Но могут ли обижаться мужчины на женщину-поэта, кото­рая даже самому любимому своему на свете человеку — Пушкину — в воображенном свидании отказала опереться на его руку, чтобы взойти на гору. «Сама взойду!» — гордо сказала мятежница, внутри почти идолопоклонница. Впро­чем, я немножко спутал и упростил ситуацию. Гордость Цветаевой была такова, что она была уверена: Пушкин уже по ее первому слову знал бы, «кто у него на пути», и даже не рискнул бы предложить руку, чтобы идти в гору. Впрочем, в конце стихотворения Цветаева все-таки сменяет гордость на милость и разрешает себе побежать вместе с Пушки­ным за руку, но только вниз по горе. Отношение Цвета­евой к Пушкину удивительно: она его любит, и ревнует, и спорит с ним, как с живым человеком. В ответ на пуш­кинское:

Тьмы низких истин нам дороже

Нас возвышающий обман —

она пишет: «Нет низких истин и высоких обманов, есть только низкие обманы и высокие истины». С какой яро­стью, даже, может быть, переходящей в женскую кара­ющую несправедливость, говорит Цветаева о жене Пуш­кина за то, что та после Пушкина позволила себе выйти за генерала Ланского. Впрочем, эта интонация, уже самозащи­тительная, звучит и в феноменальном стихотворении «По­пытка ревности». «После мраморов Каррары как живется вам с трухой гипсовой?» Маяковский боялся, чтобы на Пуш­кина не «навели хрестоматийный глянец». В этом Цветае­ва — с Маяковским. «Пушкин — в роли монумента? Пушкин — в роли мавзолея?» Но опять вступает гордость профессиона­ла. «Пушкинскую руку жму, а не лижу». Своей великой гор­достью Цветаева рассчиталась за всю «негордость» женщин, утративших свое лицо перед лицом мужчин. За это ей долж­ны быть благодарны женщины всего мира. Цветаева мо­щью своего творчества показала, что женская любящая ду­ша — это не только хрупкая свечка, не только прозрачный ручеек, созданный для того, чтоб в нем отражался мужчина, но и пожар, перекидывающий огонь с одного дома на дру­гой. Если пытаться найти психологическую формулу поэзии Цветаевой, то это, в противовес пушкинской гармонии, раз­бивание гармонии стихией. Существуют любители вытяги­вать из стихов афористические строчки и по ним строить ко­нцепцию того или иного поэта. Конечно, такой эксперимент можно проделать и со стихами Цветаевой. У нее есть четкие философские отливки, как, например: «Гений тот поезд, на который все опаздывают». Но ее философия — «внутри сти­хии жизни, становящейся стихией стиха, стихией ритма, и са­ма ее концепция — это стихия. Одного поэта, желая его по­журить за непоследовательность, однажды назвали «не­управляемым поэтом». Хотелось бы знать, что в таком слу­чае подразумевалось под выражением «управляемый поэт».

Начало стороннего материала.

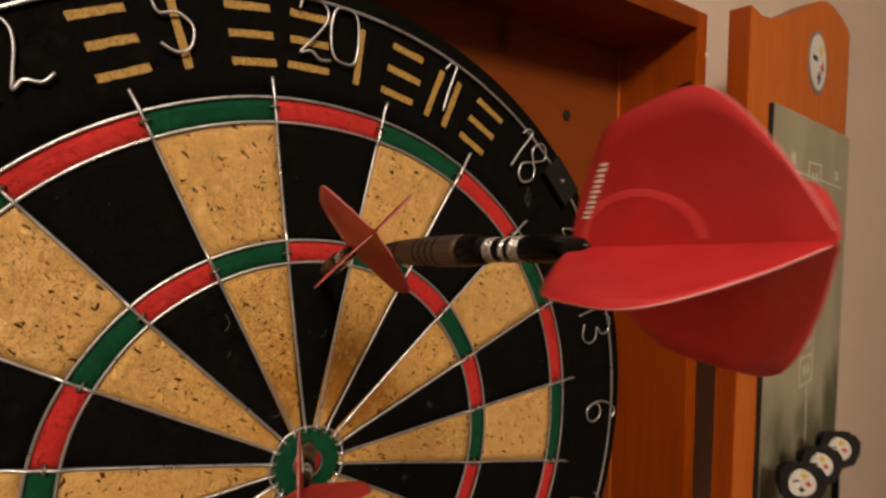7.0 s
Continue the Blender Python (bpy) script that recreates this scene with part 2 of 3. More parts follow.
M_GREEN = sisal("green_sisal", (0.004, 0.070, 0.031), (0.006, 0.084, 0.037), (0.003, 0.050, 0.021), (0.002, 0.02, 0.008), 0.5)
M_BAND = plain("black_band", (0.012, 0.011, 0.010), 0.7, 0.4, 300)
M_GOLD = plain("gold_print", (0.46, 0.27, 0.06), 0.7, 0.5, 700)
M_WIRE = metal("galvanized_wire", (0.57, 0.58, 0.62), 0.34, (0.36, 0.35, 0.34), 0.35, 260)
M_DARKWIRE = metal("tarnished_staple", (0.30, 0.28, 0.26), 0.42, (0.06, 0.055, 0.05), 0.7)
M_CLIP = plain("grey_clip", (0.014, 0.0135, 0.013), 0.6, 0.3, 300, Specular_IOR_Level=0.16)
M_BARREL = brushed("tungsten_barrel", (0.20, 0.155, 0.12), (0.125, 0.096, 0.073))
M_GROOVE = plain("groove_black", (0.006, 0.0055, 0.005), 0.85, Specular_IOR_Level=0.1)
M_SHAFT = plain("black_shaft", (0.004, 0.004, 0.0045), 0.16, 0.2, 500, 0.0, Specular_IOR_Level=0.13)
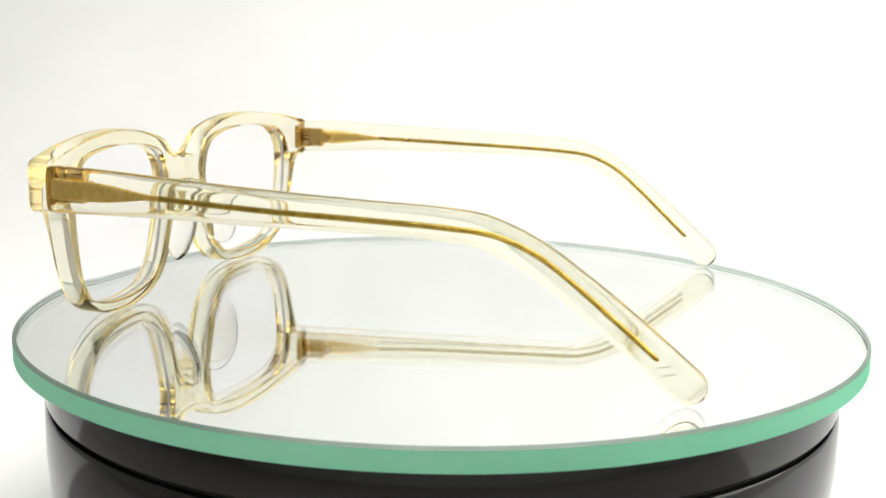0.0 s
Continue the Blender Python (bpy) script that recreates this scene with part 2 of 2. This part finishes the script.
# half of the front, wearer's right side, from under the bridge round to the bridge's top
OUTER = [(0, 27.2), (2.9, 26.9), (5.4, 23.6), (8.3, 15.0), (13.0, 7.0), (19.0, 2.3), (27.5, 0.2), (38.0, 0.0), (47.5, 2.0), (54.6, 6.3),
         (58.4, 12.7), (61.3, 20.7), (63.2, 25.9), (65.8, 28.3), (69.0, 28.7), (69.5, 34.0), (69.1, 38.3), (64.5, 39.7), (55.0, 41.3), (43.0, 42.5),
         (31.0, 42.6), (20.0, 41.2), (12.0, 38.8), (7.2, 35.2), (3.8, 33.6), (0, 33.5)]
INNER = [(10.5, 27.5), (11.2, 31.4), (13.8, 35.4), (20.0, 37.8), (31.0, 38.9), (43.0, 38.7), (52.2, 37.2), (57.0, 33.6), (58.6, 28.5),
         (58.0, 19.0), (55.6, 10.5), (51.4, 5.8), (44.0, 3.5), (33.0, 2.6), (22.5, 3.9), (17.0, 7.6), (13.8, 14.5), (11.5, 21.5)]
LENS_C = Vector((34.0, 21.0))


def bowed(x, z, depth):
    """A place on the bowed front: x and z in millimetres from the front's centre, depth in metres from the back face."""
    return Vector((FRONT_X + x * MM, FRONT_BACK - BOW * (x * MM) ** 2 - FRONT_YAW * x * MM + depth, z * MM))


def inner_at(angle, loop):
    best = None
    n = len(loop)
    for i in range(n):
        a, b = loop[i] - LENS_C, loop[(i + 1) % n] - LENS_C
        d = Vector((math.cos(angle), math.sin(angle)))
        e = b - a
        den = d.x * e.y - d.y * e.x
        if abs(den) < 1e-12:
            continue
        s = (a.x * e.y - a.y * e.x) / den
        u = (a.x * d.y - a.y * d.x) / den
        if s > 0 and -1e-6 <= u <= 1 + 1e-6 and (best is None or s > best):
            best = s
    return LENS_C + best * Vector((math.cos(angle), math.sin(angle)))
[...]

Чем управляемый? Кем? Как? В поэзии даже «самоуправля­емость» невозможна. Сердце настоящего поэта — это дом бездомности. Поэт не боится впустить в себя стихию и не боится быть разорванным ею на куски. Так произошло, на­пример, с Блоком, когда он впустил в себя революцию, ко­торая сама написала за него гениальную поэму «Двена­дцать». Так было и с Цветаевой, впускавшей в себя стихию своих личных и гражданских чувств и единственно чему под­чинявшуюся — так это самой стихии. Но для того, чтобы стихия жизни стала стихией искусства, нужна жестокая про­фессиональная дисциплина. Стихии Цветаева не позволяла хозяйничать в ее ремесле — здесь она сама была хозяйкой.